### DATA SECTION
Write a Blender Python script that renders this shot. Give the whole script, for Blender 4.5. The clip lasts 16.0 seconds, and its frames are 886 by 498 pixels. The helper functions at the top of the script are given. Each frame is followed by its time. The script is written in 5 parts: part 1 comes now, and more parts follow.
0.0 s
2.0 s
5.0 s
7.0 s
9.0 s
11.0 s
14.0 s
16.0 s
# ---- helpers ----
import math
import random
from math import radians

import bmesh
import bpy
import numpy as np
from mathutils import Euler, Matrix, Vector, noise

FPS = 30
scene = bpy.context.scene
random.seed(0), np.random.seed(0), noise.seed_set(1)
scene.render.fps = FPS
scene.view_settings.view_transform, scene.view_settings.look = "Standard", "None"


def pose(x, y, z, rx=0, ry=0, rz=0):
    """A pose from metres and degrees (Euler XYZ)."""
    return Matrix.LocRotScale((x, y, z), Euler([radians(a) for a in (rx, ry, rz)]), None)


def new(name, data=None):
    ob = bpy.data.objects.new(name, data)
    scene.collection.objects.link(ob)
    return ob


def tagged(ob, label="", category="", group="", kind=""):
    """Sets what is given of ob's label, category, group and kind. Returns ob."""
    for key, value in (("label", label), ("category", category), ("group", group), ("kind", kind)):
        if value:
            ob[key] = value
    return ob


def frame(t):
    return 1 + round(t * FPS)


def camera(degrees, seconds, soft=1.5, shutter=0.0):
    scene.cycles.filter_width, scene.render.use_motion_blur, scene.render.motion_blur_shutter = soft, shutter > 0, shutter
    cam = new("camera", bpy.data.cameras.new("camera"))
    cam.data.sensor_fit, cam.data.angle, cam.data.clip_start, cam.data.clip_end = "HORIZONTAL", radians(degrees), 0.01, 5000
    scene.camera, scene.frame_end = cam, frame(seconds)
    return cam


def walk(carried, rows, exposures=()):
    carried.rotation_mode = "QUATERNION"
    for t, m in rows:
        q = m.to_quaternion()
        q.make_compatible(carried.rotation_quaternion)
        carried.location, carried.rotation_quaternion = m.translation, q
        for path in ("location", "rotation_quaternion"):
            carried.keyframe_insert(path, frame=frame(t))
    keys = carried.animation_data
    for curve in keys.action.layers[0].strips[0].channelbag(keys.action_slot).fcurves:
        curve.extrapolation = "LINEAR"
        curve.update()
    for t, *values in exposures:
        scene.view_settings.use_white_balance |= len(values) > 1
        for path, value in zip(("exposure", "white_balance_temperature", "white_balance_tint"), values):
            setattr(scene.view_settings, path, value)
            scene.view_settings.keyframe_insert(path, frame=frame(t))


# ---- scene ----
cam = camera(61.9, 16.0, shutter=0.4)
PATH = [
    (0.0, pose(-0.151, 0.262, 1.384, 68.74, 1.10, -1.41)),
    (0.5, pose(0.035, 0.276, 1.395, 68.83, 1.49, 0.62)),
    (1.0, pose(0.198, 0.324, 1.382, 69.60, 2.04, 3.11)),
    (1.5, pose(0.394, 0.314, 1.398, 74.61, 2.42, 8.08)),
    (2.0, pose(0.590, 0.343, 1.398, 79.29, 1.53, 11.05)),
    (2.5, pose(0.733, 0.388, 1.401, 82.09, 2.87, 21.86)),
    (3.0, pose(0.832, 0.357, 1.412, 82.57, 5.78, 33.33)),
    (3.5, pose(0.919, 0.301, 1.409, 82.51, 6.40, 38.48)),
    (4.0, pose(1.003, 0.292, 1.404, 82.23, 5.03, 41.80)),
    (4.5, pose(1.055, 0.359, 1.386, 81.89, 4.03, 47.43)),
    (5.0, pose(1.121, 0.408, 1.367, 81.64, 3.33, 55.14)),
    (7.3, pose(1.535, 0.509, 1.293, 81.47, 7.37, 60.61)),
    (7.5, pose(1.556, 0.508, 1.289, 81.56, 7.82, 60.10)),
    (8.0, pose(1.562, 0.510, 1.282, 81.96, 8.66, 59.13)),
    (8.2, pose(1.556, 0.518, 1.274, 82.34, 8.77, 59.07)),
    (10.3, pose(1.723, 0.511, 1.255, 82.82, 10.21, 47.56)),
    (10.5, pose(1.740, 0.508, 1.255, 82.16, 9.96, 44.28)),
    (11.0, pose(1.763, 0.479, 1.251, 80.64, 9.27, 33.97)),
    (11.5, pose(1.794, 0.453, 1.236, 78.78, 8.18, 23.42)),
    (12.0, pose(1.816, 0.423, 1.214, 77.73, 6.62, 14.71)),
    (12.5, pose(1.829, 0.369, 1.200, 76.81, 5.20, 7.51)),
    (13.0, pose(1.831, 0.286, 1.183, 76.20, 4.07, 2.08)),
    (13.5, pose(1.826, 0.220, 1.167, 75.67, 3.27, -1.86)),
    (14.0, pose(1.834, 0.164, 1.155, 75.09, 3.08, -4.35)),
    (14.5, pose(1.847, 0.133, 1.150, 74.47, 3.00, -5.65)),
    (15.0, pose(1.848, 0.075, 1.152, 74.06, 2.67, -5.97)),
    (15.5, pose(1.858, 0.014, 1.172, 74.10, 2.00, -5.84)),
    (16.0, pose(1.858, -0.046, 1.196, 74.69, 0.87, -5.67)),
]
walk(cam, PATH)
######
### DATA SECTION
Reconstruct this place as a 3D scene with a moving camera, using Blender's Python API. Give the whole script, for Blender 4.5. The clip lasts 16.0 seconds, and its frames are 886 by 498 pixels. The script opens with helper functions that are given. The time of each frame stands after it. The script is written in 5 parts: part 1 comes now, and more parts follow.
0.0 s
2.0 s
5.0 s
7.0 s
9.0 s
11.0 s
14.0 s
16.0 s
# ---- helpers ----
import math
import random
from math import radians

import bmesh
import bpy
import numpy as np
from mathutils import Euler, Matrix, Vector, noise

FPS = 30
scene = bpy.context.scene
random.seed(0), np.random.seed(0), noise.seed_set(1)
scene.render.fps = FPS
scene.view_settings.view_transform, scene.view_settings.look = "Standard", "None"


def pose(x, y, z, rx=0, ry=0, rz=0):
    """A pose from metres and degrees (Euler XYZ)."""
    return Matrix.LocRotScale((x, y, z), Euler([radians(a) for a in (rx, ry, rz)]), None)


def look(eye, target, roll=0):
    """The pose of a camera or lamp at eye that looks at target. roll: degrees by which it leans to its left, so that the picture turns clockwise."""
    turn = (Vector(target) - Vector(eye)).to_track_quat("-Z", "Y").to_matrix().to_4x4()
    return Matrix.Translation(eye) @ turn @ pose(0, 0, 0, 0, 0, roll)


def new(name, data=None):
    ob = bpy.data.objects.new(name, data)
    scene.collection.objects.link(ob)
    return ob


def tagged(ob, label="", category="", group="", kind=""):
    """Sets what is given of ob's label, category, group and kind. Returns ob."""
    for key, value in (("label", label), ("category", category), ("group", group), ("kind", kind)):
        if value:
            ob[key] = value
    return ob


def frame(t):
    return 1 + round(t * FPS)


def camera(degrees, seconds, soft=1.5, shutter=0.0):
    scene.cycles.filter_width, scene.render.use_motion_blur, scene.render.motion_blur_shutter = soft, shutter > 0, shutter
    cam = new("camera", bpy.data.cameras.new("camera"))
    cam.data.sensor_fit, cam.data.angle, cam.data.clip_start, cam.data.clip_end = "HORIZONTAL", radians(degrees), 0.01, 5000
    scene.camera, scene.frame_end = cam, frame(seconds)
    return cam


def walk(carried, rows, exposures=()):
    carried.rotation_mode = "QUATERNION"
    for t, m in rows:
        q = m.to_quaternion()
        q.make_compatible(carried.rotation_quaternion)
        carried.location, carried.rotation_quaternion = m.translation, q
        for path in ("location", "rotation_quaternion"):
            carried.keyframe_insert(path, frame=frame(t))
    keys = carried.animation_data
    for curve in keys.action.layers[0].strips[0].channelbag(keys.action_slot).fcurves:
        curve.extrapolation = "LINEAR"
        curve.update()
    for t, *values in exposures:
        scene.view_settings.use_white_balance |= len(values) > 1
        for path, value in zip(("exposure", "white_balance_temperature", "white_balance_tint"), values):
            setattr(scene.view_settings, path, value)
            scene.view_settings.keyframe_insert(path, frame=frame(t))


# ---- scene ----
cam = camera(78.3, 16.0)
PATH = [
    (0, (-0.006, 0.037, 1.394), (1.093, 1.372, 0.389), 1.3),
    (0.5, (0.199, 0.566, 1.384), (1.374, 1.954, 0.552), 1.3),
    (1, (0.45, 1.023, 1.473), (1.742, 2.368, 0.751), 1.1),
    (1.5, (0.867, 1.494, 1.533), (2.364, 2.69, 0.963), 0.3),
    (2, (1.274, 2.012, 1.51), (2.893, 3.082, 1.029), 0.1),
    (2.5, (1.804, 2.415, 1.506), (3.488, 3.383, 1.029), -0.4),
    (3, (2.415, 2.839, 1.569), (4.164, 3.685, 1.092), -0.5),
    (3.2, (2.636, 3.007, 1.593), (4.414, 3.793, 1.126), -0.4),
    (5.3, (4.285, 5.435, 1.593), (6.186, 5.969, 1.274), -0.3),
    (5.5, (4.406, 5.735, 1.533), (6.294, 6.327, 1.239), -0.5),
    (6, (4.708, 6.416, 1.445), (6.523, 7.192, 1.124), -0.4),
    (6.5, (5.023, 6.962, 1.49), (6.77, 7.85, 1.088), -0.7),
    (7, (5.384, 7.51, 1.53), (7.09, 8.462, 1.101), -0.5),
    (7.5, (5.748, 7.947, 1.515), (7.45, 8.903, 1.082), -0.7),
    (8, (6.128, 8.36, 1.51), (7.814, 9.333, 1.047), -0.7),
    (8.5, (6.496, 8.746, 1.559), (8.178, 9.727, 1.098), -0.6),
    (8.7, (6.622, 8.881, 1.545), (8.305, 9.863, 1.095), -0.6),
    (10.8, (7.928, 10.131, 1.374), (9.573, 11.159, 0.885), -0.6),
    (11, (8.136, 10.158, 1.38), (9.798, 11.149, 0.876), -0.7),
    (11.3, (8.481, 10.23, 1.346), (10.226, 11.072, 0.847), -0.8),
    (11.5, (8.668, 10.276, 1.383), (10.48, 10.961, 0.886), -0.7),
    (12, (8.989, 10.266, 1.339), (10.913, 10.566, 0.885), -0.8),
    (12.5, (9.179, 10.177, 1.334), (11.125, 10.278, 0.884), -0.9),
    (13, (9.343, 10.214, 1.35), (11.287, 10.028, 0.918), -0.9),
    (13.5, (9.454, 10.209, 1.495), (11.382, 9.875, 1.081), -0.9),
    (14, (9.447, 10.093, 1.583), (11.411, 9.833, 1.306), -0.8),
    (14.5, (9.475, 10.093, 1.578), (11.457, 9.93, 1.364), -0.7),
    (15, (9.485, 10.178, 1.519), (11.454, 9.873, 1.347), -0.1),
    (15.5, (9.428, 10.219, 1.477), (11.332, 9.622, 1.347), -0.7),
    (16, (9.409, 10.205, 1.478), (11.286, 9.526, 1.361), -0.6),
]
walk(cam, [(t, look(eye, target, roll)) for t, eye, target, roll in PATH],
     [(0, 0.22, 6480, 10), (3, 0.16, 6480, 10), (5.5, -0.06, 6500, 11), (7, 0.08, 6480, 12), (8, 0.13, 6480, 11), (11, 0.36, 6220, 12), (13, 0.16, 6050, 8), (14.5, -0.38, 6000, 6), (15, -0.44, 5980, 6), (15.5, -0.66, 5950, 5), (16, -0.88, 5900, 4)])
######
### DATA SECTION
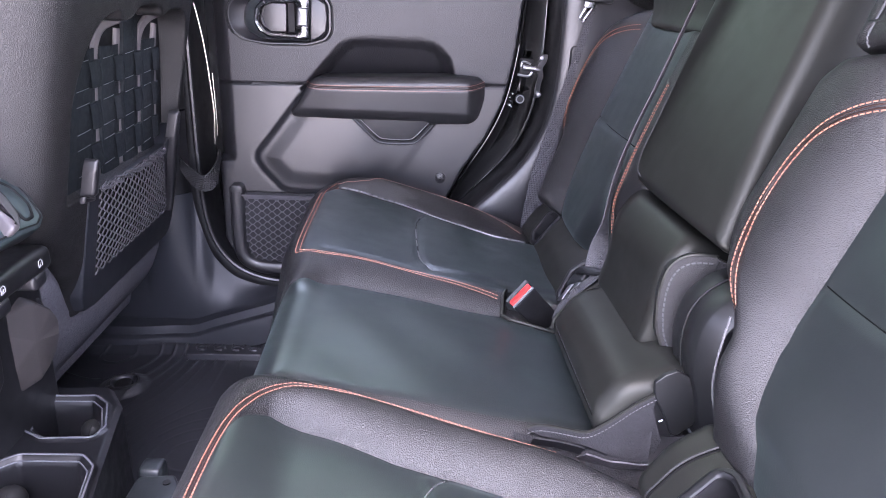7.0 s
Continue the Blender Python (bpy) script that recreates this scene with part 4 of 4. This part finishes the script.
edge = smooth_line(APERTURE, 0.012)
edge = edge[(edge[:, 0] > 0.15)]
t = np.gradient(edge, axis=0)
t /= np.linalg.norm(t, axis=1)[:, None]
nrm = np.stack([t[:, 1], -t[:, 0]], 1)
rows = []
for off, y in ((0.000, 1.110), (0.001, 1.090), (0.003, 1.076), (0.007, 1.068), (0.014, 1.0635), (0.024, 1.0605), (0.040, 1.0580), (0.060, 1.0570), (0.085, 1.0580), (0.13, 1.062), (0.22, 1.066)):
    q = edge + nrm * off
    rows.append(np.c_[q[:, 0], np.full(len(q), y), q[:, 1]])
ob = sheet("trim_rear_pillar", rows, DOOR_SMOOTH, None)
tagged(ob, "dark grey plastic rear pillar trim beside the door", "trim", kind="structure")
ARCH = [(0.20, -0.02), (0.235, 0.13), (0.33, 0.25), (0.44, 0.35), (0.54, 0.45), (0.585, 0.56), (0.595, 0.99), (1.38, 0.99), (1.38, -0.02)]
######
◆ SET EXERCISE:
Exactly the lines from the line with "Continue the Blender" to the line with "0.99), (1.38, -0.02)]", both included, are to be extracted, and no others.

◆ SOLUTION FOR THIS TASK:
Continue the Blender Python (bpy) script that recreates this scene with part 4 of 4. This part finishes the script.
edge = smooth_line(APERTURE, 0.012)
edge = edge[(edge[:, 0] > 0.15)]
t = np.gradient(edge, axis=0)
t /= np.linalg.norm(t, axis=1)[:, None]
nrm = np.stack([t[:, 1], -t[:, 0]], 1)
rows = []
for off, y in ((0.000, 1.110), (0.001, 1.090), (0.003, 1.076), (0.007, 1.068), (0.014, 1.0635), (0.024, 1.0605), (0.040, 1.0580), (0.060, 1.0570), (0.085, 1.0580), (0.13, 1.062), (0.22, 1.066)):
    q = edge + nrm * off
    rows.append(np.c_[q[:, 0], np.full(len(q), y), q[:, 1]])
ob = sheet("trim_rear_pillar", rows, DOOR_SMOOTH, None)
tagged(ob, "dark grey plastic rear pillar trim beside the door", "trim", kind="structure")
ARCH = [(0.20, -0.02), (0.235, 0.13), (0.33, 0.25), (0.44, 0.35), (0.54, 0.45), (0.585, 0.56), (0.595, 0.99), (1.38, 0.99), (1.38, -0.02)]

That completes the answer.